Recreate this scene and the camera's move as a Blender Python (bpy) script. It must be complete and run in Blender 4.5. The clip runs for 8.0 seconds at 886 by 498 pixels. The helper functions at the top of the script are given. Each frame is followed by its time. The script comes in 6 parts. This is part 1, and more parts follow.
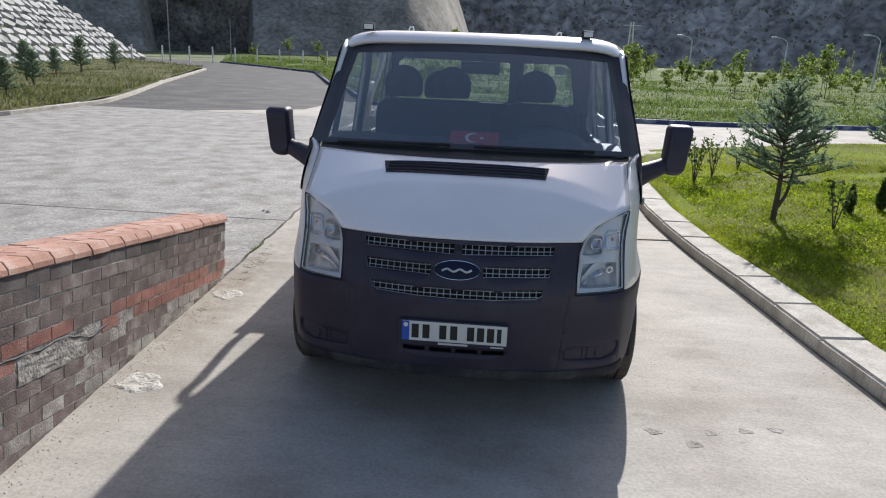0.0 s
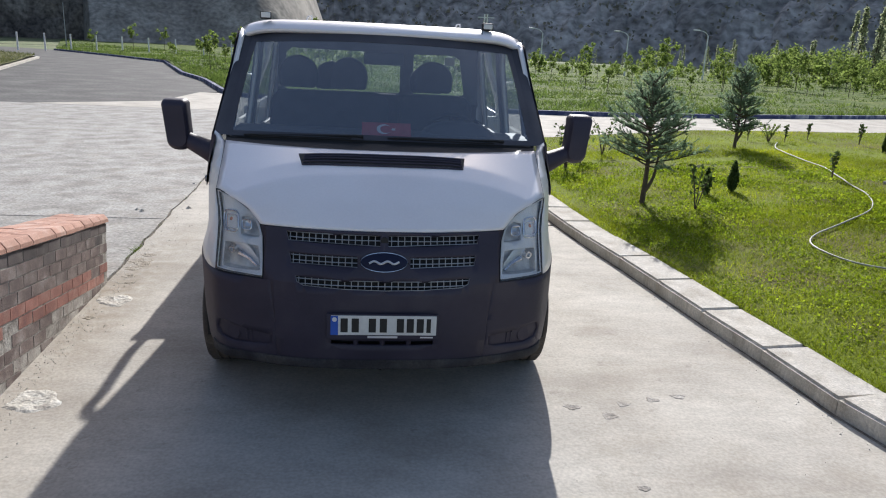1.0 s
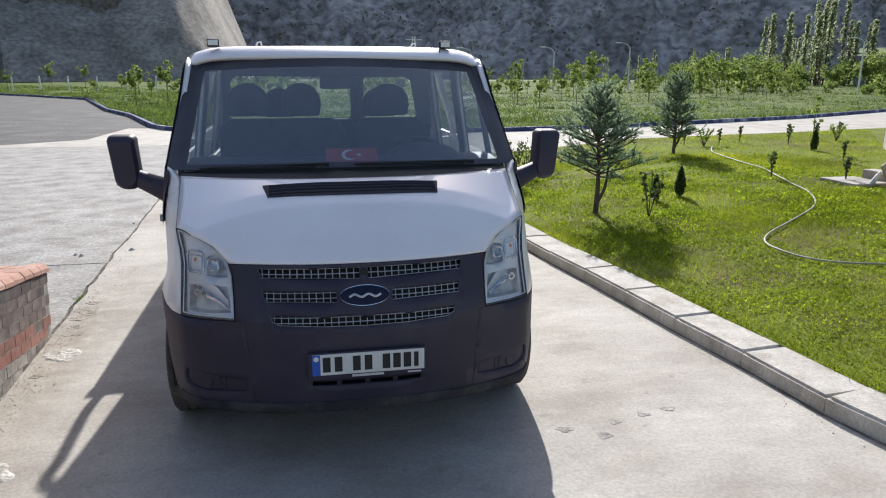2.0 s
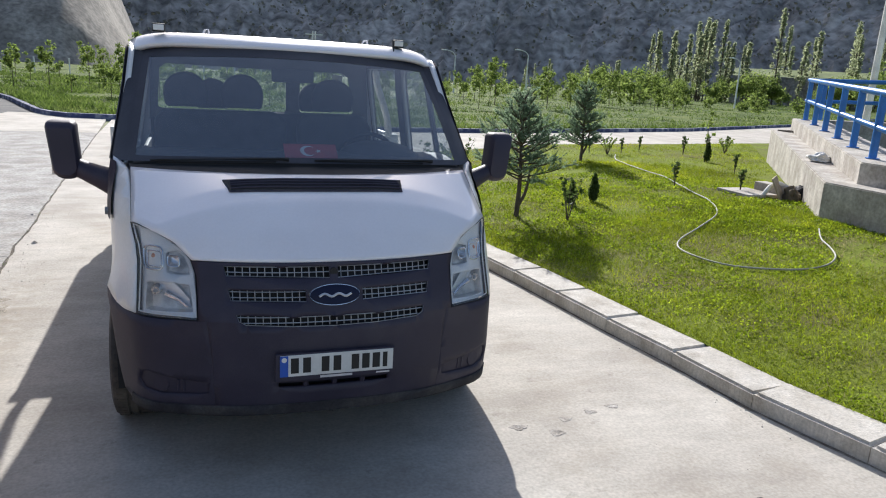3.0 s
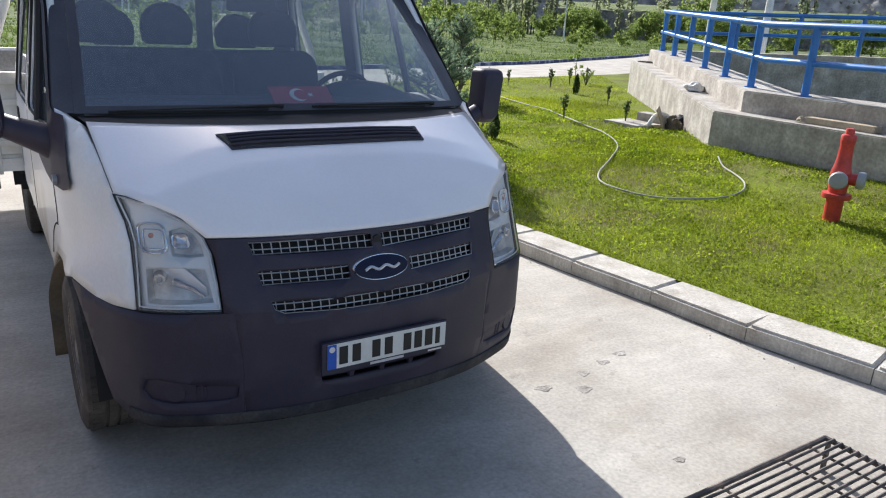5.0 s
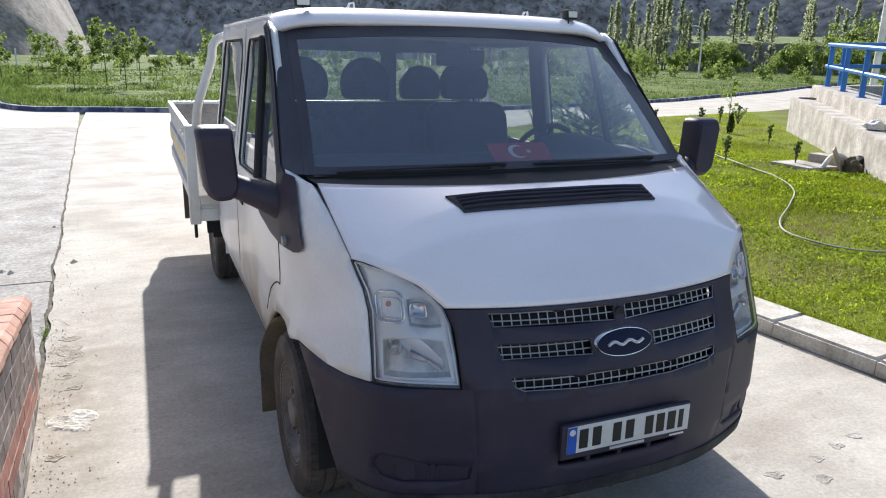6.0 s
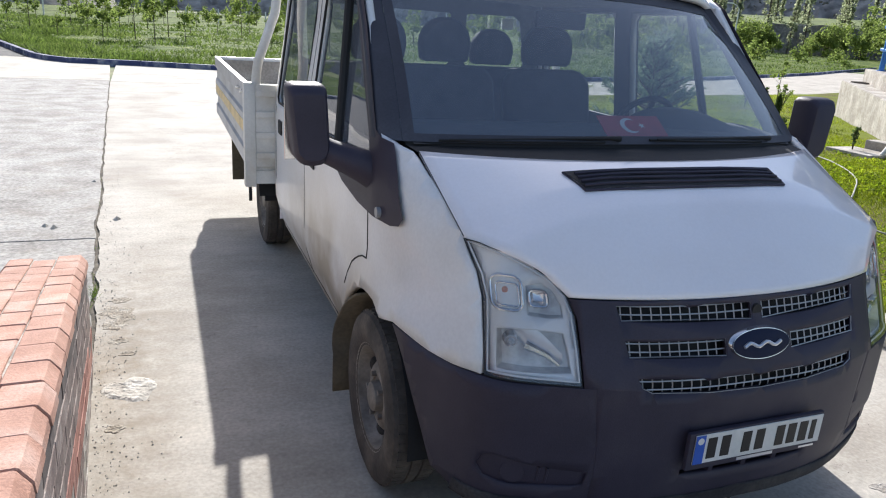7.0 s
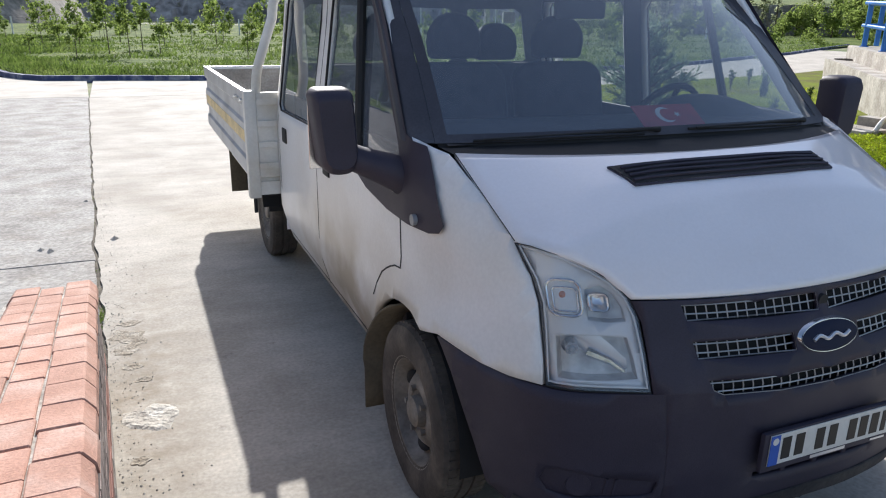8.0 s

-.-.-

Aim -
Repeat the listing in full and exactly. Do not include any images.

Answer to the exercise -
Recreate this scene and the camera's move as a Blender Python (bpy) script. It must be complete and run in Blender 4.5. The clip runs for 8.0 seconds at 886 by 498 pixels. The helper functions at the top of the script are given. Each frame is followed by its time. The script comes in 6 parts. This is part 1, and more parts follow.
0.0 s
1.0 s
2.0 s
3.0 s
5.0 s
6.0 s
7.0 s
8.0 s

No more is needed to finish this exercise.